Today, there are 56 countries globally where nationality cannot be deprived on grounds relating to national security – including several in Europe and the Americas where citizens are protected against involuntary loss of their nationality under the constitution. The report also shows how a number of countries (including Sweden and the Czech Republic) have resisted populist calls to instrumentalise citizenship in the fight against terrorism – favouring the use of criminal justice measures and steering away from a measure which hugely divisive and has, in any case, not proven to be effective.
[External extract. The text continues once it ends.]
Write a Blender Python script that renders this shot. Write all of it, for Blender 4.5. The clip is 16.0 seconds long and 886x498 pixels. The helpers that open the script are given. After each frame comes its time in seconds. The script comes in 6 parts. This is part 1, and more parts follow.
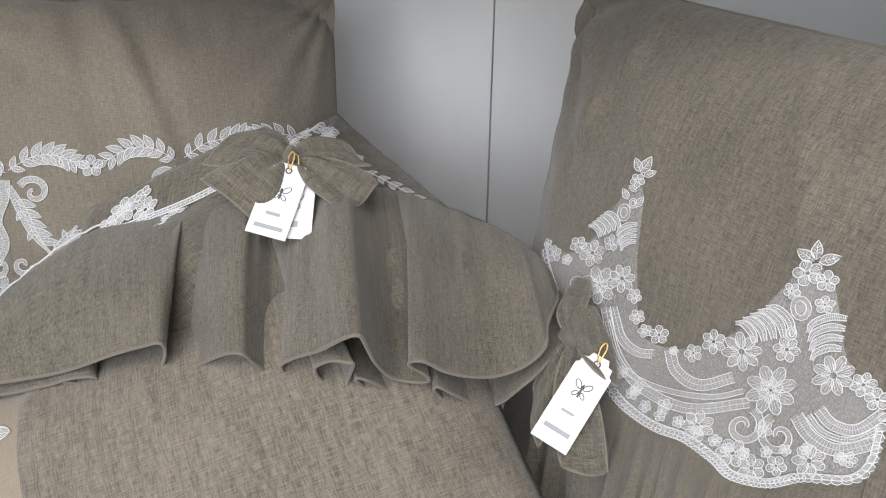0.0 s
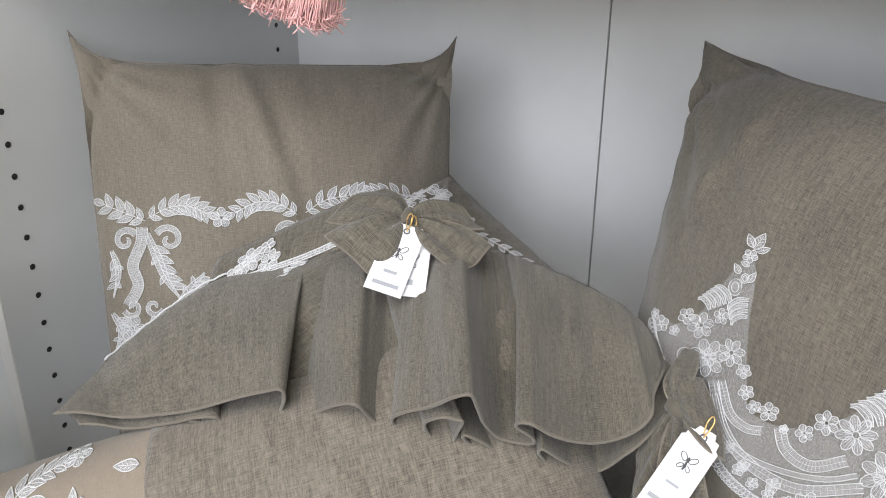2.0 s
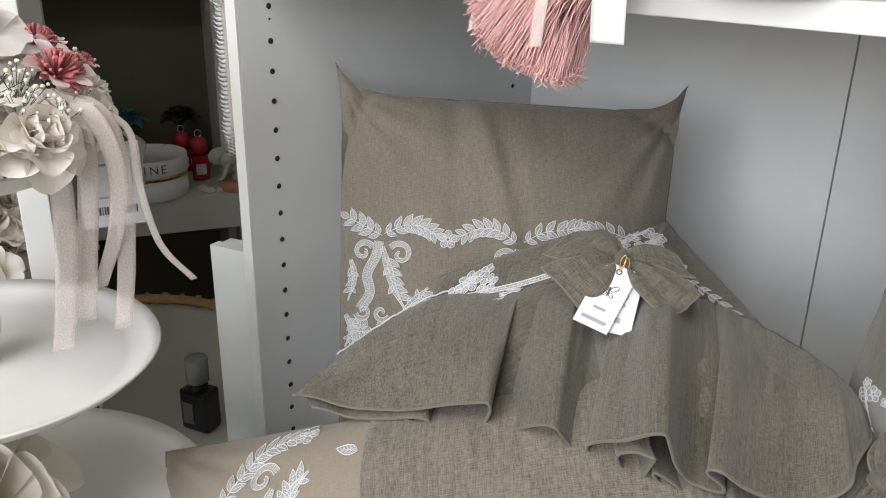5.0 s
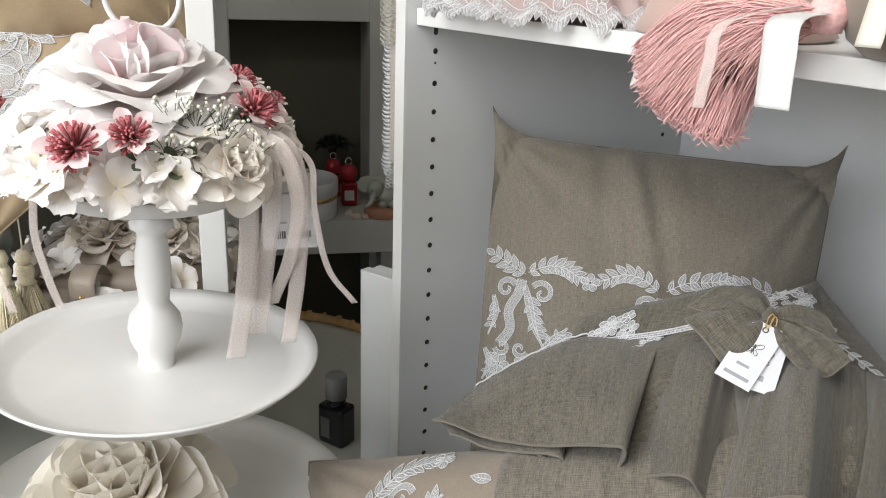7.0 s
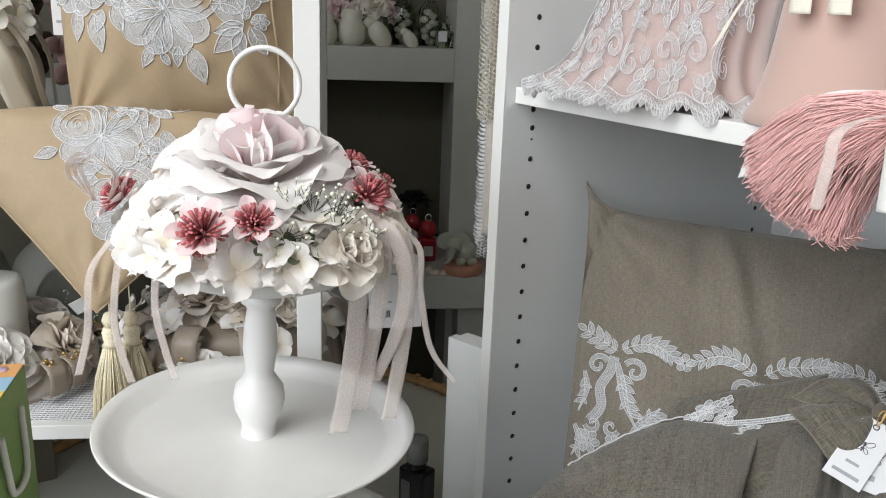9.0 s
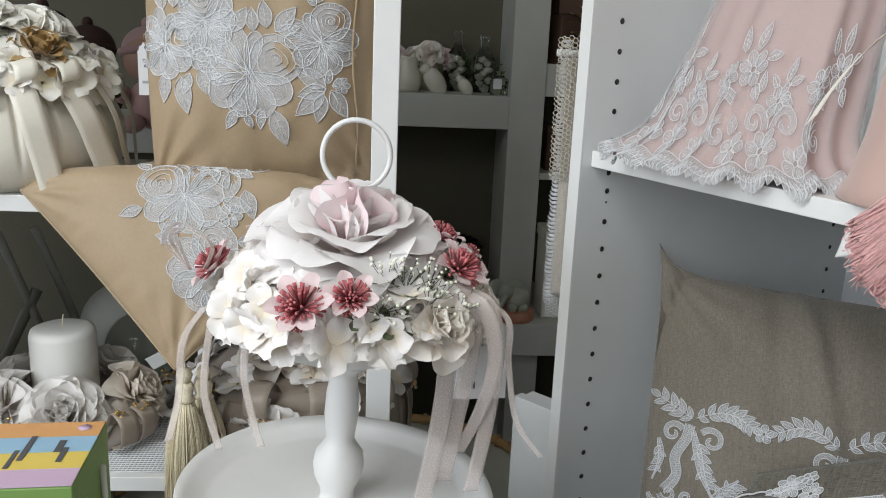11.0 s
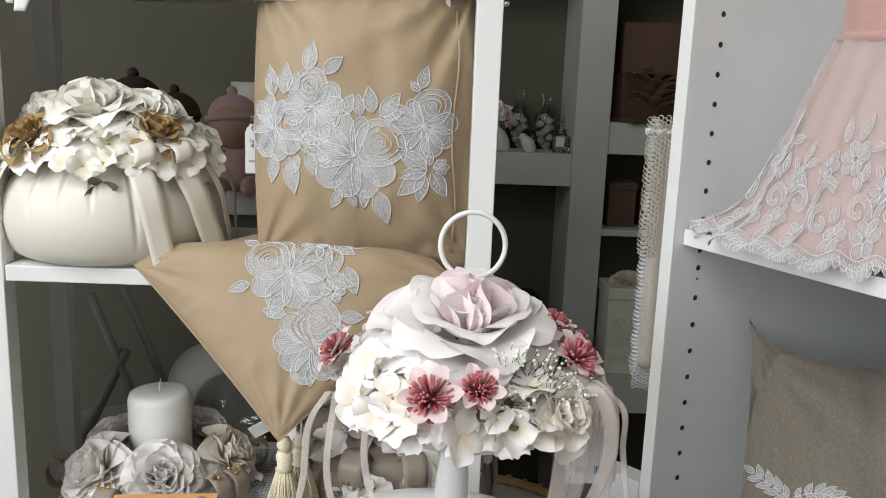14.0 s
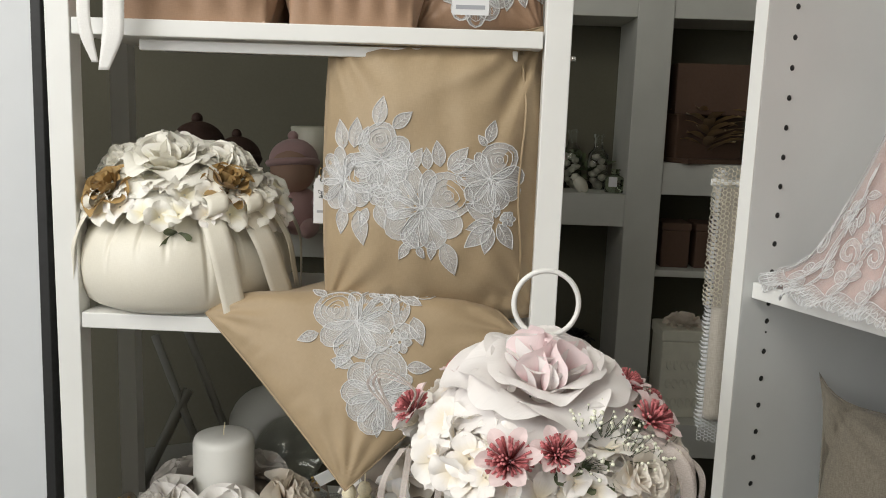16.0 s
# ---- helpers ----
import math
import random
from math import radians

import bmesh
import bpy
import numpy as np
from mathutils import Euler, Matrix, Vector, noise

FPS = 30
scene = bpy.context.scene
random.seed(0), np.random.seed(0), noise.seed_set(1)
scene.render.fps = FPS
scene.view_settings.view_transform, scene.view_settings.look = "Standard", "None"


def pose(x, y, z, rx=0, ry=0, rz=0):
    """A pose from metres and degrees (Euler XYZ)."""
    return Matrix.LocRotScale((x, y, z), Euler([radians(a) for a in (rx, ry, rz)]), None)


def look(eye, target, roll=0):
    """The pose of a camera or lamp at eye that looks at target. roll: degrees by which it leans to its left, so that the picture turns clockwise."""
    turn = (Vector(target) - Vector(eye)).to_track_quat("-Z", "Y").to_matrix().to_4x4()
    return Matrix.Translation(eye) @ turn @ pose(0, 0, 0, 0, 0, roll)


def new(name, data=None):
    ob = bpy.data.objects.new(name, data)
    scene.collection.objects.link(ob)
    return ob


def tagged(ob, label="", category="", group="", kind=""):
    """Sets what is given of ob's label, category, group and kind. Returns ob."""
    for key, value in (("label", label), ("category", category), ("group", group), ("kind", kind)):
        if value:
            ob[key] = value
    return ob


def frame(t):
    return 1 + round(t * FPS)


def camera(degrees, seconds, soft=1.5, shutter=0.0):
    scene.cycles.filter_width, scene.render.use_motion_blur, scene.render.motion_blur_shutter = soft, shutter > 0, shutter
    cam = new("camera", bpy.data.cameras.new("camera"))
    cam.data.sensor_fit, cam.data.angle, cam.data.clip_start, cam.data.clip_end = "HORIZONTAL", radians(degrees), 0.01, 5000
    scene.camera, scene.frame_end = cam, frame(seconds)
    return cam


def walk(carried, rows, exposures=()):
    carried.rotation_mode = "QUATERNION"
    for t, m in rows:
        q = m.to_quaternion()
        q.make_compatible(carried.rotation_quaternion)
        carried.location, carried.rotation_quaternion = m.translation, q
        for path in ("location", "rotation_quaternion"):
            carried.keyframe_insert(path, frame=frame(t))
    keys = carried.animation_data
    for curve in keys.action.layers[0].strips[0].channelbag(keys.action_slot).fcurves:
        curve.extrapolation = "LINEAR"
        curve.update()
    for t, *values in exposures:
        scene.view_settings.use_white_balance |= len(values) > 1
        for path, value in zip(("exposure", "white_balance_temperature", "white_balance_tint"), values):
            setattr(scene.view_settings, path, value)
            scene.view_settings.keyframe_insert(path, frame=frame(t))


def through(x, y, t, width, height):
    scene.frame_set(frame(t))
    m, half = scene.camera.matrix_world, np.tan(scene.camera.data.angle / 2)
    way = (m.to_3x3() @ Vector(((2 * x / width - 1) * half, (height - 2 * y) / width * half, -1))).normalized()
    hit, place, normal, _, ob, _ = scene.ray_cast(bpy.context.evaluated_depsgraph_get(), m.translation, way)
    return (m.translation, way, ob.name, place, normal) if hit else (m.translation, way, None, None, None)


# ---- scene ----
cam = camera(56.0, 16.0, 1.0)
PATH = [
    (0, (0.227, 0.223, 1.05), (-0.429, 1.891, 0.162), 0.6),
    (0.5, (0.224, 0.221, 1.059), (-0.432, 1.909, 0.21), 0.0),
    (1, (0.22, 0.214, 1.065), (-0.493, 1.896, 0.251), -0.3),
    (1.5, (0.218, 0.21, 1.068), (-0.574, 1.866, 0.273), -0.2),
    (2, (0.22, 0.201, 1.066), (-0.655, 1.824, 0.291), 0.4),
    (2.5, (0.227, 0.194, 1.072), (-0.734, 1.768, 0.297), 0.7),
    (3, (0.232, 0.182, 1.076), (-0.814, 1.705, 0.311), 1.0),
    (3.5, (0.235, 0.171, 1.083), (-0.888, 1.642, 0.324), 0.9),
    (4, (0.234, 0.164, 1.085), (-0.95, 1.593, 0.338), 0.9),
    (4.2, (0.234, 0.164, 1.087), (-0.968, 1.579, 0.342), 0.9),
    (6.3, (0.249, 0.138, 1.094), (-1.183, 1.357, 0.411), 1.8),
    (6.5, (0.247, 0.134, 1.096), (-1.206, 1.328, 0.416), 2.0),
    (7, (0.248, 0.127, 1.106), (-1.259, 1.267, 0.449), 2.0),
    (7.5, (0.243, 0.119, 1.114), (-1.309, 1.216, 0.49), 2.0),
    (8, (0.238, 0.111, 1.122), (-1.347, 1.177, 0.529), 2.0),
    (8.5, (0.233, 0.105, 1.132), (-1.373, 1.148, 0.557), 2.1),
    (9, (0.231, 0.101, 1.137), (-1.394, 1.125, 0.579), 2.1),
    (9.2, (0.23, 0.1, 1.139), (-1.403, 1.116, 0.588), 2.1),
    (11.5, (0.195, 0.054, 1.173), (-1.502, 1.002, 0.705), 2.5),
    (12, (0.191, 0.041, 1.18), (-1.516, 0.979, 0.725), 2.5),
    (12.5, (0.188, 0.029, 1.187), (-1.528, 0.956, 0.746), 2.5),
    (13, (0.188, 0.017, 1.195), (-1.539, 0.933, 0.769), 2.5),
    (13.5, (0.189, 0.008, 1.201), (-1.548, 0.91, 0.79), 2.4),
    (14, (0.186, 0.002, 1.208), (-1.564, 0.886, 0.813), 2.2),
    (14.5, (0.182, -0.004, 1.214), (-1.582, 0.859, 0.836), 2.1),
    (15, (0.18, -0.012, 1.22), (-1.598, 0.829, 0.858), 1.9),
    (15.5, (0.179, -0.019, 1.225), (-1.614, 0.799, 0.881), 1.9),
    (16, (0.177, -0.025, 1.231), (-1.628, 0.772, 0.905), 2.0),
]
EXPOSURES = [(0, 0.18, 6350, 10), (1.5, 0.28, 6300, 10), (3.5, 0.12, 6350, 9), (7, 0.0, 6400, 8), (9, -0.18, 6250, 7), (11.5, -0.48, 6100, 6), (12.5, -0.32, 6100, 6), (14.5, -0.42, 6400, 7), (16, -0.54, 6700, 6)]
walk(cam, [(t, look(eye, target, roll)) for t, eye, target, roll in PATH], EXPOSURES)

# ---- light: an overcast sky through the shop window behind the camera, plus an added fill ----
world = bpy.data.worlds.new("sky")
scene.world = world
world.use_nodes = True
wn = world.node_tree
sky = wn.nodes.new("ShaderNodeTexSky")
sky.sky_type, sky.sun_disc, sky.sun_elevation, sky.sun_rotation = "NISHITA", False, radians(40), radians(200)
wn.links.new(sky.outputs[0], wn.nodes["Background"].inputs[0])
wn.nodes["Background"].inputs[1].default_value = 0.12


def area_lamp(name, m, sx, sy, power, colour):
    data = bpy.data.lights.new(name, "AREA")
    data.shape, data.size, data.size_y, data.energy, data.color = "RECTANGLE", sx, sy, power, colour
    ob = new(name, data)
    ob.matrix_world = m
    return ob


area_lamp("window_daylight", look((0.45, -2.12, 1.85), (-0.35, 0.5, 0.9)), 2.8, 1.5, 74, (0.97, 0.962, 1.0))
# added fill lamp below the closed ceiling, to brighten surfaces that face up
area_lamp("ceiling_fill", look((0.05, -0.65, 2.68), (-0.25, 0.3, 0.8)), 1.5, 1.5, 58, (1.0, 0.97, 0.92))


# ---- materials ----
def nodes_of(name):
    m = bpy.data.materials.new(name)
    m.use_nodes = True
    return m, m.node_tree.nodes, m.node_tree.links, m.node_tree.nodes["Principled BSDF"]


def ramp(n, stops):
    r = n.new("ShaderNodeValToRGB")
    els = r.color_ramp.elements
    while len(els) < len(stops):
        els.new(0.5)
    for e, (p, c) in zip(els, stops):
        e.position, e.color = p, (*c, 1)
    return r


def noise_tex(n, l, coord, scale, detail=3.0, stretch=(1, 1, 1)):
    mp = n.new("ShaderNodeMapping")
    mp.inputs["Scale"].default_value = stretch
    l.new(coord, mp.inputs[0])
    t = n.new("ShaderNodeTexNoise")
    t.inputs["Scale"].default_value, t.inputs["Detail"].default_value = scale, detail
    l.new(mp.outputs[0], t.inputs["Vector"])
    return t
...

The report warns that resurgence of citizenship stripping has a corrosive effect on the most fundamental legal status one can obtain: a nationality, which is also protected as a human right. Instrumentalising citizenship in the fight against terrorism risks normalising denationalisation as a legitimate power for states to hold over their citizens, with a knock-on impact for international efforts to protect the right to nationality and prevent statelessness. As more states treat nationality as a privilege that can be taken away at the discretion of the government, the prospect for successfully protecting against arbitrary deprivation of nationality – as provided for under the Universal Declaration of Human Rights – is progressively eroded. The report appeals for a moratorium on the use of citizenship stripping in the fight against terrorism, urges those states that recognise nationality as a right to lead the way in challenging the post 9/11 expansion of nationality deprivation powers and calls on states that have these powers on their books to urgently reconsider the appropriateness of instrumentalising citizenship stripping as a security measure.